Author Cedric Derecho holds up the book he co-wrote with Eric San Juan which chronicles the history of Lakehurst Borough and Manchester Township. (Photo courtesy Cedric Derecho)

  “I’m a student at Rutgers University in my junior year right now. I’m a history major and a political science minor. We both collaborated together on most of the book,” Derecho said. He noted that there were differences in the borough and Manchester Township.

  “I would say that the center of where everything was going on a century ago was essentially in Lakehurst but Manchester had its own section of small communities like Whiting and Ridgeway and we tried to focus equally on all of that. We wanted to give a sense of what Manchester was like as well. Without Lakehurst you wouldn’t have Manchester and without Manchester you wouldn’t have Lakehurst. They are intertwined,” the author said.

  Derecho added, “we really focused things like the Pine Tree Inn, the railroad and even a bit on the Russian Proving Ground.” A Russian embassy was present in the borough from 1915 to 1917 and then it was bought out by the U.S. Army.

  “It was later used by the U.S. Navy which is why we have Naval station there,” Derecho said. He noted that while the name Lakehurst is almost immediately identifiable with the Hindenburg disaster, it has a rich history beyond that.

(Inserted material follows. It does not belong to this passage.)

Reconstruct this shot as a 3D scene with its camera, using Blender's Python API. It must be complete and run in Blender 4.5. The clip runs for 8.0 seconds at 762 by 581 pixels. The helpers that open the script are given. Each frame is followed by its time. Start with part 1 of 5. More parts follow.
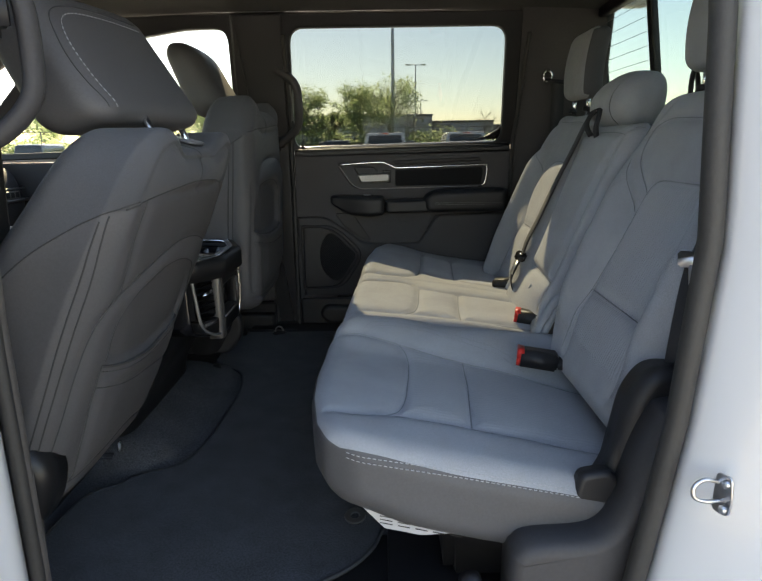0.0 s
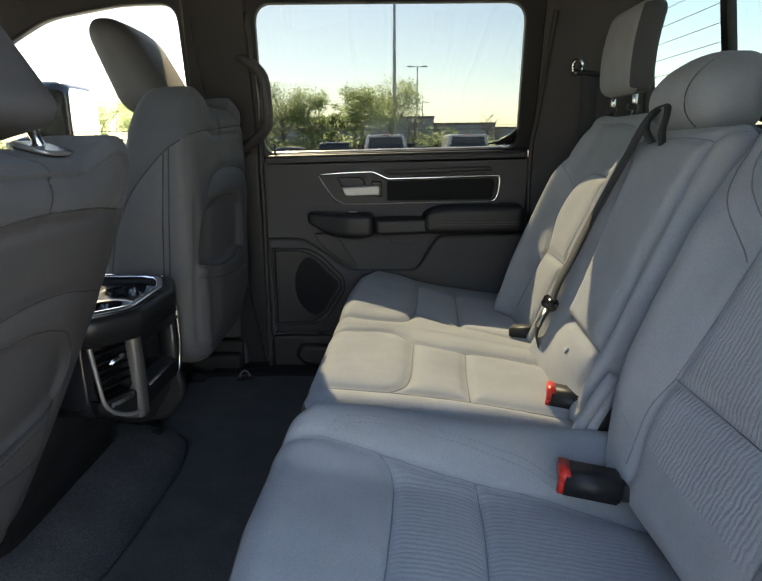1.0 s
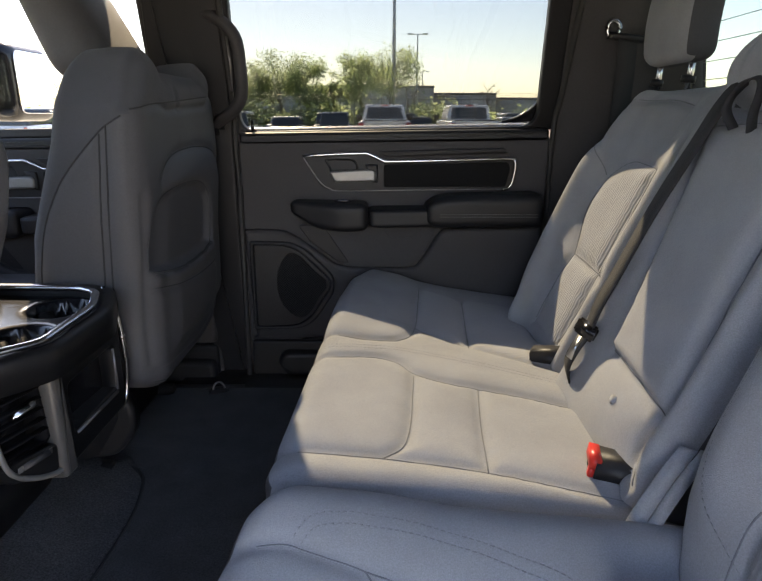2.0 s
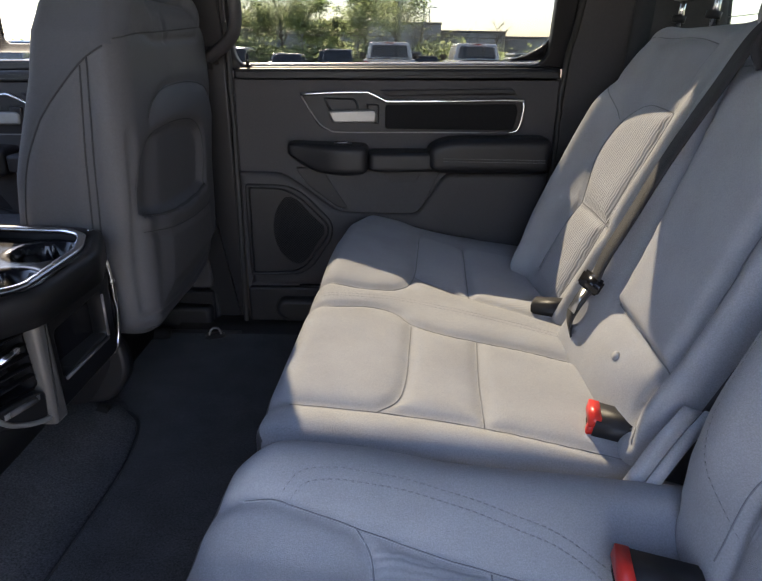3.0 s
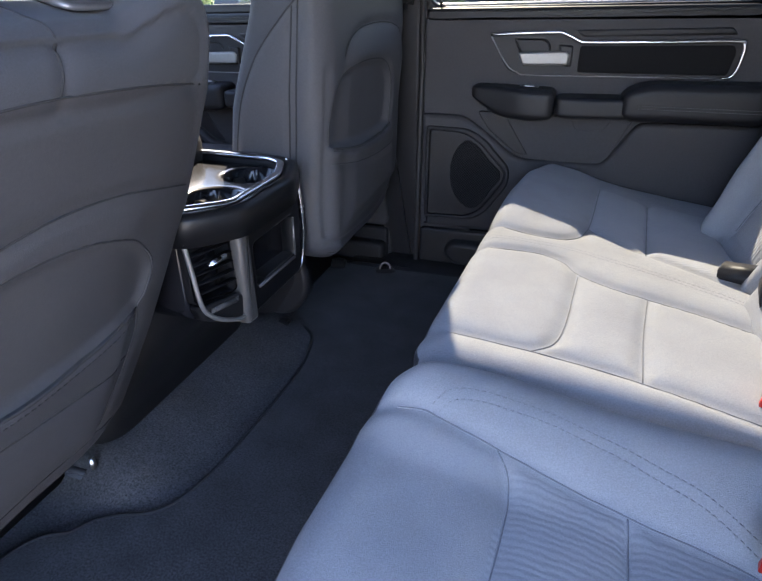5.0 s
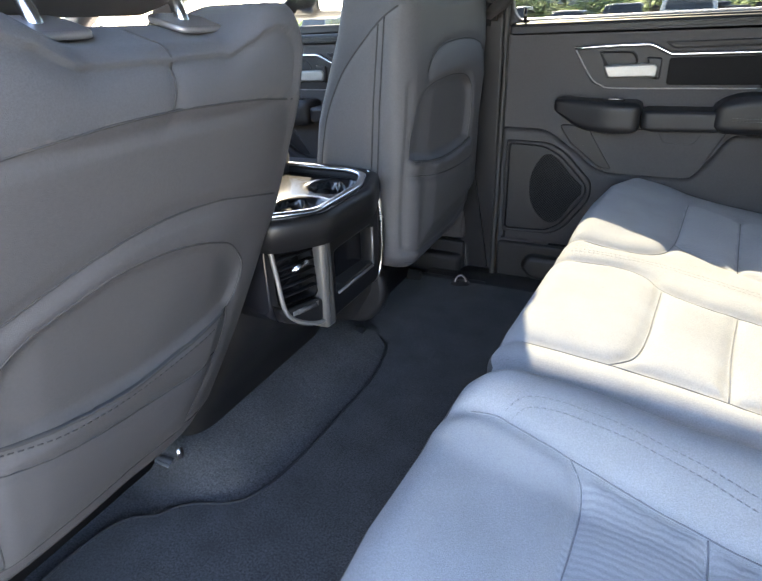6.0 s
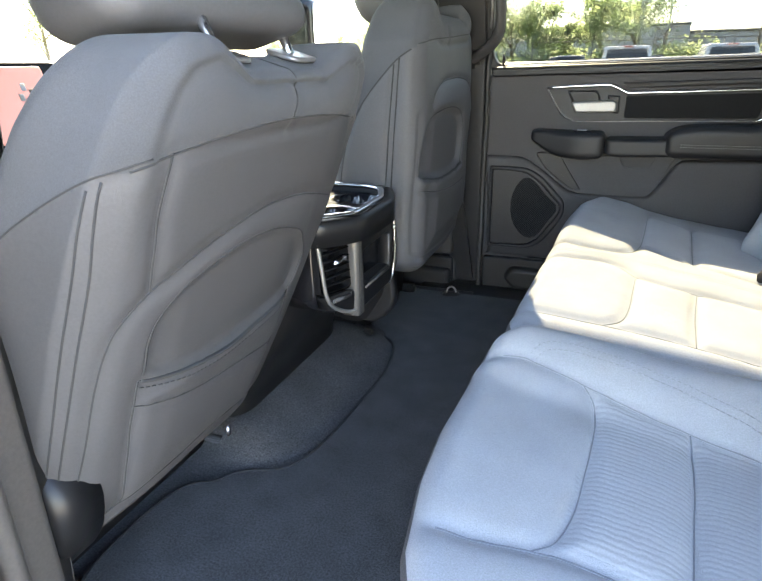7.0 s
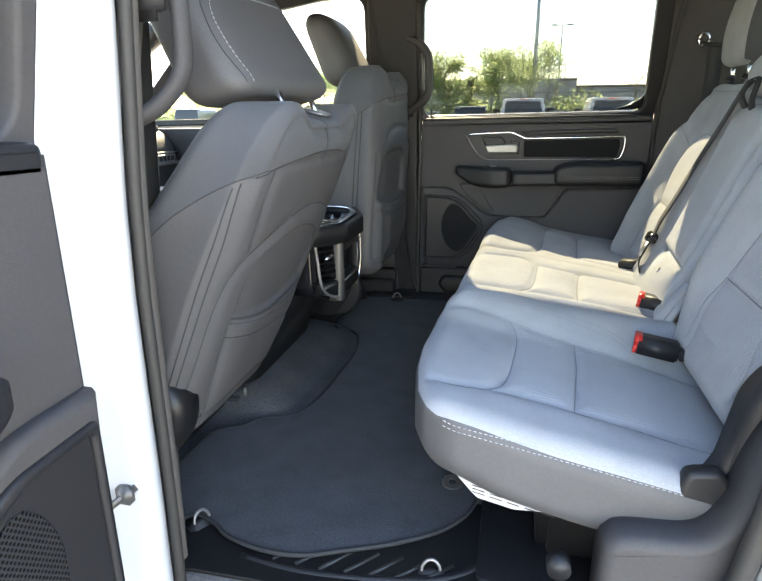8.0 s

  “There are so many images out there on the Lakehurst Air Naval Station and we did talk about all the air ships, zeppelins and Navy blimps so we really tried to focus on the town itself and neighborhoods like Pine Lake Park, the retirement communities plus Lakehurst itself. Pretty much everything outside of the airship is in this book,” Derecho said.

   The author thanked the cooperation and generosity of the Lakehurst Historical Society. “They were a big help in providing the bulk of our photos. Many of these photos have been rarely published or seen. Eric and I were going through boxes in the back of the museum revealing photos that I had never seen and that he had never seen and we knew people would like to see these rarely seen photos.”

  Derecho said that the photos “provide a snap shot of what the town was like a century ago.” He added that what surprised him most in researching both towns is that they were “so very different from each other, they were also very much the same. Even back then it was a working-class community just how it is today.”

  “There were differences in that there was railroad and a luxury hotel like the Pine Tree Inn. Things like that aren’t around anymore and the fact that 50,000 to a 100,000 people would flock to the Naval Air Station to watch the zeppelin landing yet the makeup of the character of the town hasn’t changed all that much even after all of those things had left,” he added.

  Derecho also noted the importance of the borough’s lake and how people would ice skate there and walk along the nature path. He noted the borough’s founder William Tory “who was responsible for bringing industry into the area. There was already a bog iron furnace in the late 1700s. When that was abandoned it was empty for a number of years until Tory brought the railroad and later the rope industry.”

  Like all towns, some of its history features a few skeletons in the closet and for Lakehurst it was the Giberson murder that occurred on Union Avenue circa 1922-23. “She (Ivy Giberson) killed her husband (William Giberson) over a lover and tied herself to a chair and said someone else did it. She blamed it on a robber. She received a life sentence but served only 10 years or something along those lines,” Derecho said.

  A famous fire in the town is covered in the book. “We have three photos of the rope factory fire from 1911. These photos were never published before. The photos were taken the day after the fire.

  Derecho said the entire process to write the book began over a year ago. “We began in May of last year and we didn’t finalize it until a year later.” He said he is happy that the book is out at last and looks forward to working with the Lakehurst Historical Society regarding any plans to utilize the book during the borough’s big 100th anniversary celebration in 2021.